** start Data extract **

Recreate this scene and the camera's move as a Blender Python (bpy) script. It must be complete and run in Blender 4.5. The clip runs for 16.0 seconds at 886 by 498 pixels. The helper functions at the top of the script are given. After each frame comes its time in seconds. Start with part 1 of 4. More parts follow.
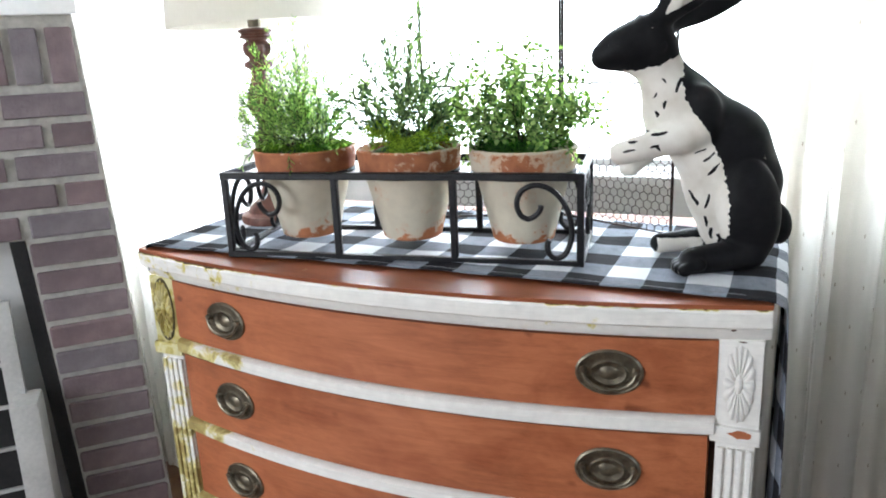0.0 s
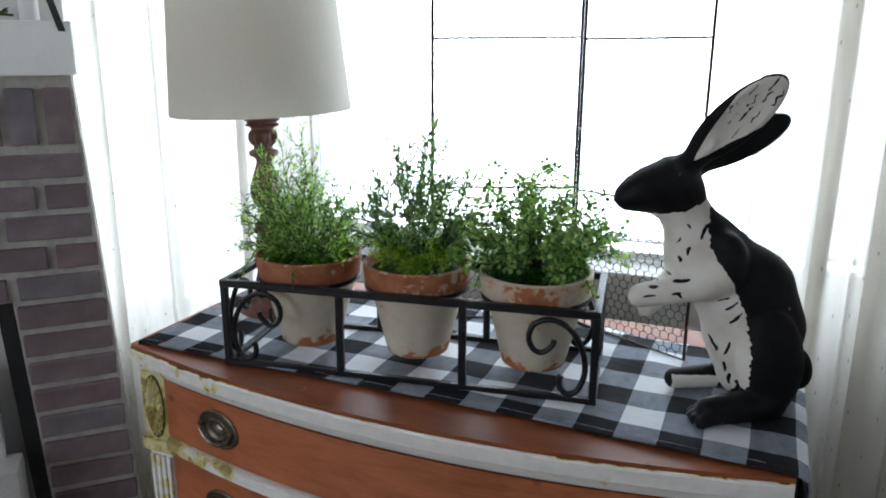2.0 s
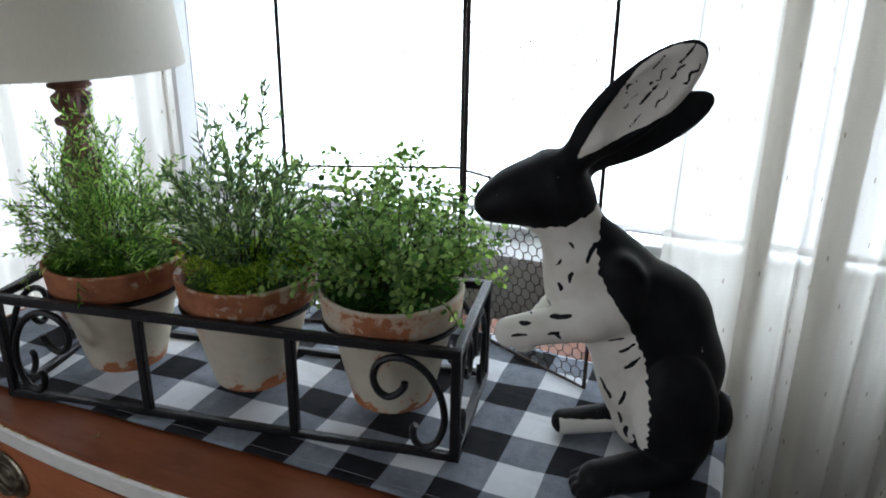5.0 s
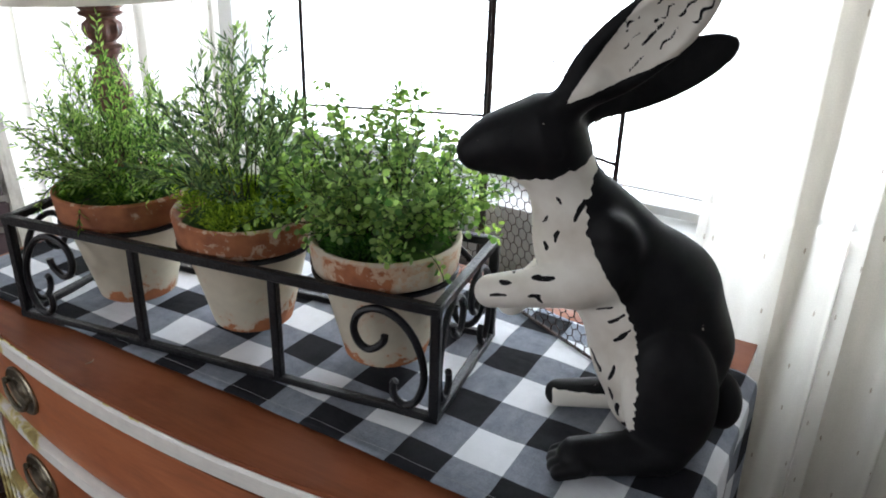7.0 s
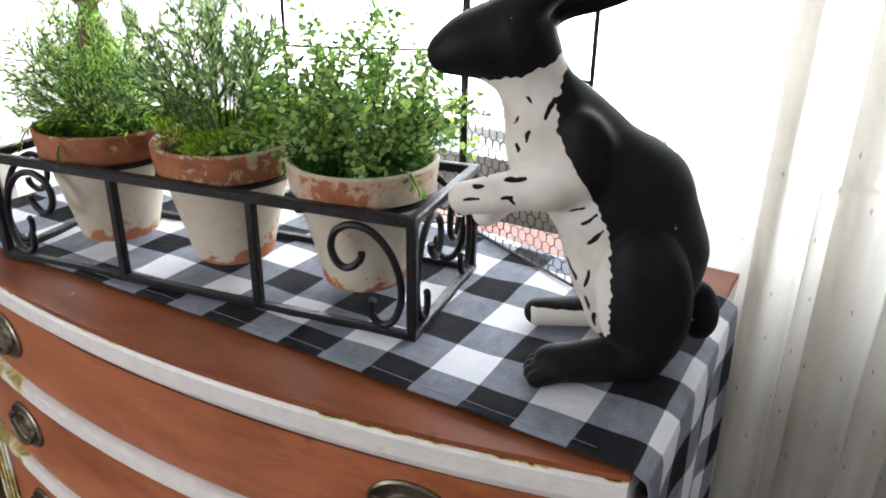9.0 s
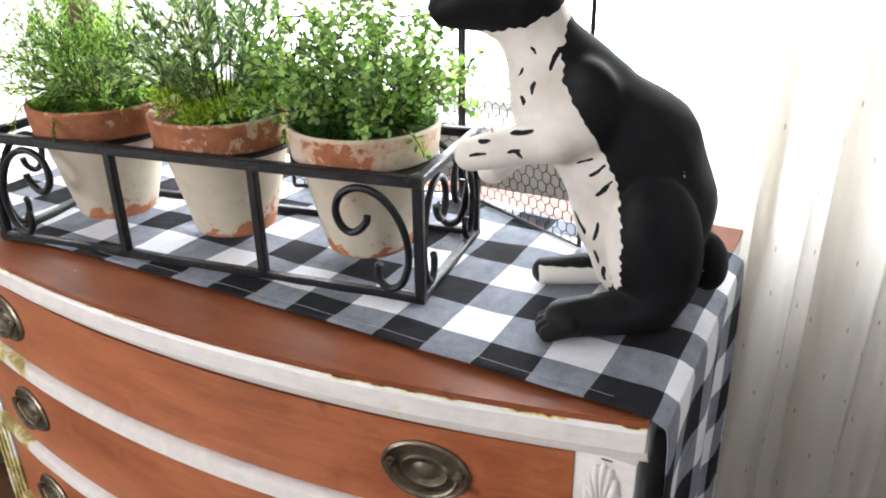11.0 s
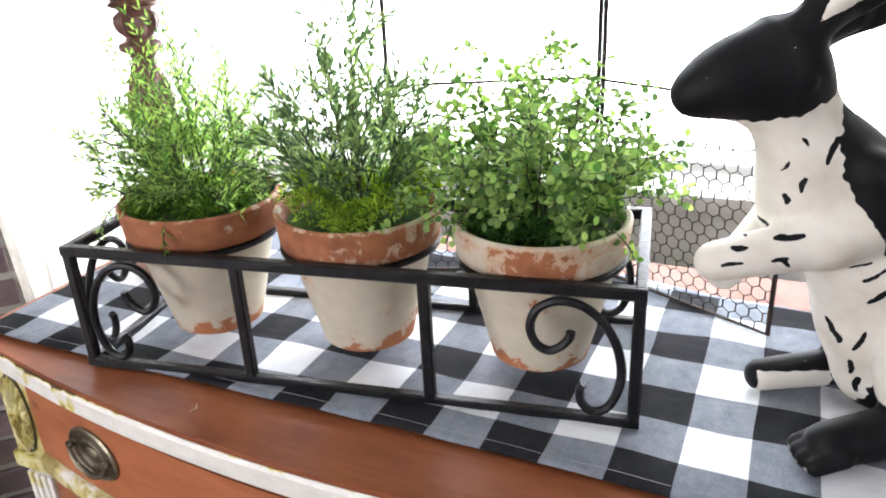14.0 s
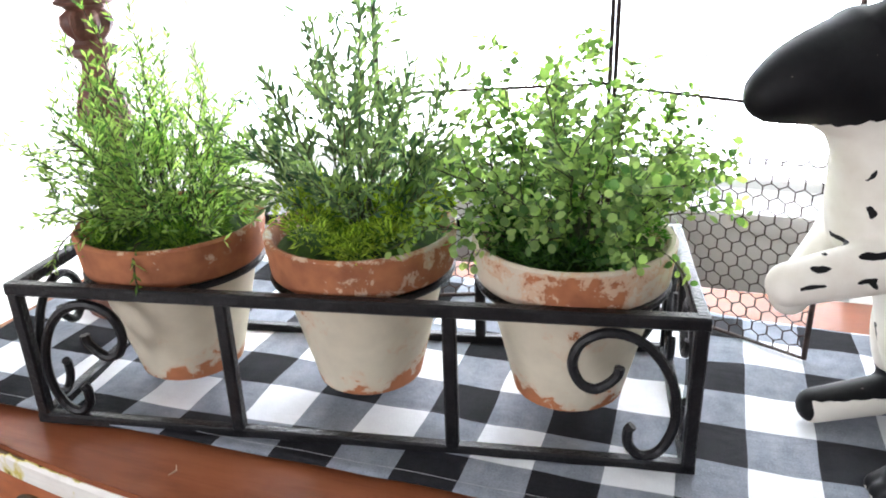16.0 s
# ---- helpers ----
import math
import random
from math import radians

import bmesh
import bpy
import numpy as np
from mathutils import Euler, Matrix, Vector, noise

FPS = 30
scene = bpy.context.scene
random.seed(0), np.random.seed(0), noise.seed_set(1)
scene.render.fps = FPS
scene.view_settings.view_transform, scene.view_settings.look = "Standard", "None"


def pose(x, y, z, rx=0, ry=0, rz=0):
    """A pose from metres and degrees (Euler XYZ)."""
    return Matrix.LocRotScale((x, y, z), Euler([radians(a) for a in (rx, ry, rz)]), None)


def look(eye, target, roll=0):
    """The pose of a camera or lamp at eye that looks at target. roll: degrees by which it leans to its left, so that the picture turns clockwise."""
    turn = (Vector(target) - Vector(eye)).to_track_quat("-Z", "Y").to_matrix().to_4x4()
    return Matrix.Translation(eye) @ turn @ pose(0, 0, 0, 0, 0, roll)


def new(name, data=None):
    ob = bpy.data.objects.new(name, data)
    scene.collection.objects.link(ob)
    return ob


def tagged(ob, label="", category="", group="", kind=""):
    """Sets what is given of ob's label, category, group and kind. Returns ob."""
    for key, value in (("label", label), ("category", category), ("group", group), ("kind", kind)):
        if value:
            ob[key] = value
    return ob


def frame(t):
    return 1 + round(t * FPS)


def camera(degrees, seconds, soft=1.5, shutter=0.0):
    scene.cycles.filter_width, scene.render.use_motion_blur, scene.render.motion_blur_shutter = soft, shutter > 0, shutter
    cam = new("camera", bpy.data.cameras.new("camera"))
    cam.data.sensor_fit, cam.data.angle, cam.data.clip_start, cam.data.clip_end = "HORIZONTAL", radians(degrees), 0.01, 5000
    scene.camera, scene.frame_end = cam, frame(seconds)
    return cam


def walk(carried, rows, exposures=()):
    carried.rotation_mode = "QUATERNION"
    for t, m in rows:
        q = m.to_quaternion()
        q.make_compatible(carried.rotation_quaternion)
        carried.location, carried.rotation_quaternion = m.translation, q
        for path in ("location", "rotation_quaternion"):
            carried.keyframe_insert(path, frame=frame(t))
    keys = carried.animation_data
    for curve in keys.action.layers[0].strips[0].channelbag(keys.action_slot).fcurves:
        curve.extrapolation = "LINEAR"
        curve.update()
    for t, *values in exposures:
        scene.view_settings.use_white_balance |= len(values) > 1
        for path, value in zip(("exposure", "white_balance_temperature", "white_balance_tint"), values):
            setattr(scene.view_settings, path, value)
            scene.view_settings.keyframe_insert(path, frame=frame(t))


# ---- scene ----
cam = camera(60.1, 16.0, soft=1.9)
METRES, EYE, TILT, LEAN, TURN = 1.3, 1.238, -15.5, 2.4, 23.5
ROWS = [
    (0.0, 0.0, 0.0, 0.0, -0.0, 0.0, -0.0),
    (0.5, -0.0031, 0.0106, 0.0373, 0.39, 0.8, -0.82),
    (1.0, -0.0083, 0.0163, 0.082, -0.08, 1.25, -1.55),
    (1.5, -0.0159, 0.0246, 0.1173, -0.07, 0.36, -2.12),
    (2.0, -0.026, 0.0358, 0.1446, -0.78, 0.15, -2.5),
    (2.5, -0.0297, 0.0673, 0.1615, -2.15, -0.59, -2.5),
    (3.0, -0.0202, 0.1079, 0.1813, -4.21, -1.09, -1.99),
    (3.5, -0.0077, 0.1481, 0.1934, -4.59, -2.09, -1.76),
    (4.0, 0.0293, 0.1815, 0.2094, -5.16, -3.22, -1.41),
    (6.5, 0.1935, 0.2839, 0.2323, 4.82, -8.46, -5.61),
    (7.0, 0.2066, 0.2834, 0.2227, 5.78, -8.92, -5.67),
    (7.5, 0.2205, 0.2792, 0.2109, 6.51, -8.56, -5.66),
    (8.0, 0.227, 0.2754, 0.1914, 6.61, -8.01, -5.56),
    (8.5, 0.2307, 0.274, 0.1719, 6.15, -8.2, -5.34),
    (9.0, 0.2341, 0.2737, 0.1506, 5.66, -8.36, -4.82),
    (11.5, 0.2126, 0.2708, 0.1237, 4.9, -9.44, -2.52),
    (12.0, 0.1836, 0.2707, 0.135, 5.09, -9.82, -2.05),
    (12.5, 0.145, 0.2811, 0.1504, 3.66, -9.86, -1.26),
    (13.0, 0.102, 0.3114, 0.1646, 2.21, -9.72, -0.66),
    (13.5, 0.0668, 0.3404, 0.1751, 1.31, -8.63, -0.49),
    (14.0, 0.0315, 0.3696, 0.1813, 0.7, -7.98, -0.01),
    (14.5, 0.0043, 0.3906, 0.1799, -0.79, -7.28, 0.31),
    (15.0, -0.0223, 0.4034, 0.1775, -2.87, -6.91, 0.59),
    (15.5, -0.0357, 0.4212, 0.1759, -5.01, -6.56, 1.09),
    (16.0, -0.0287, 0.4432, 0.1785, -4.57, -6.74, 0.62),
]
EXPOSURES = [(0.0, 0.85, 6200, 10), (0.5, 0.65, 6150, 10), (1.0, 0.25, 6100, 10), (1.5, -0.1, 6050, 10), (2.5, -0.76, 6050, 10), (4.0, -1.0, 6050, 10), (6.5, -0.37, 6350, 13), (8.0, 0.05, 6450, 13), (9.0, 0.43, 6500, 15), (11.5, 0.95, 6650, 16), (13.5, 0.92, 6620, 16), (16.0, 0.84, 6500, 15)]
walk(cam, [(t, pose(0.507, -1.012, EYE, TILT, LEAN, TURN) @ pose(METRES * x, METRES * y, METRES * z, 90 + pitch, roll, yaw)) for t, x, y, z, yaw, pitch, roll in ROWS],
     exposures=EXPOSURES)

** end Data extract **

Give back, exactly as written, each line from the one that contains "turn = (Vector(target)" through the one that contains "scene.view_settings.keyframe_insert(path, frame=frame(t))".

Exercise answer:
    turn = (Vector(target) - Vector(eye)).to_track_quat("-Z", "Y").to_matrix().to_4x4()
    return Matrix.Translation(eye) @ turn @ pose(0, 0, 0, 0, 0, roll)


def new(name, data=None):
    ob = bpy.data.objects.new(name, data)
    scene.collection.objects.link(ob)
    return ob


def tagged(ob, label="", category="", group="", kind=""):
    """Sets what is given of ob's label, category, group and kind. Returns ob."""
    for key, value in (("label", label), ("category", category), ("group", group), ("kind", kind)):
        if value:
            ob[key] = value
    return ob


def frame(t):
    return 1 + round(t * FPS)


def camera(degrees, seconds, soft=1.5, shutter=0.0):
    scene.cycles.filter_width, scene.render.use_motion_blur, scene.render.motion_blur_shutter = soft, shutter > 0, shutter
    cam = new("camera", bpy.data.cameras.new("camera"))
    cam.data.sensor_fit, cam.data.angle, cam.data.clip_start, cam.data.clip_end = "HORIZONTAL", radians(degrees), 0.01, 5000
    scene.camera, scene.frame_end = cam, frame(seconds)
    return cam


def walk(carried, rows, exposures=()):
    carried.rotation_mode = "QUATERNION"
    for t, m in rows:
        q = m.to_quaternion()
        q.make_compatible(carried.rotation_quaternion)
        carried.location, carried.rotation_quaternion = m.translation, q
        for path in ("location", "rotation_quaternion"):
            carried.keyframe_insert(path, frame=frame(t))
    keys = carried.animation_data
    for curve in keys.action.layers[0].strips[0].channelbag(keys.action_slot).fcurves:
        curve.extrapolation = "LINEAR"
        curve.update()
    for t, *values in exposures:
        scene.view_settings.use_white_balance |= len(values) > 1
        for path, value in zip(("exposure", "white_balance_temperature", "white_balance_tint"), values):
            setattr(scene.view_settings, path, value)
            scene.view_settings.keyframe_insert(path, frame=frame(t))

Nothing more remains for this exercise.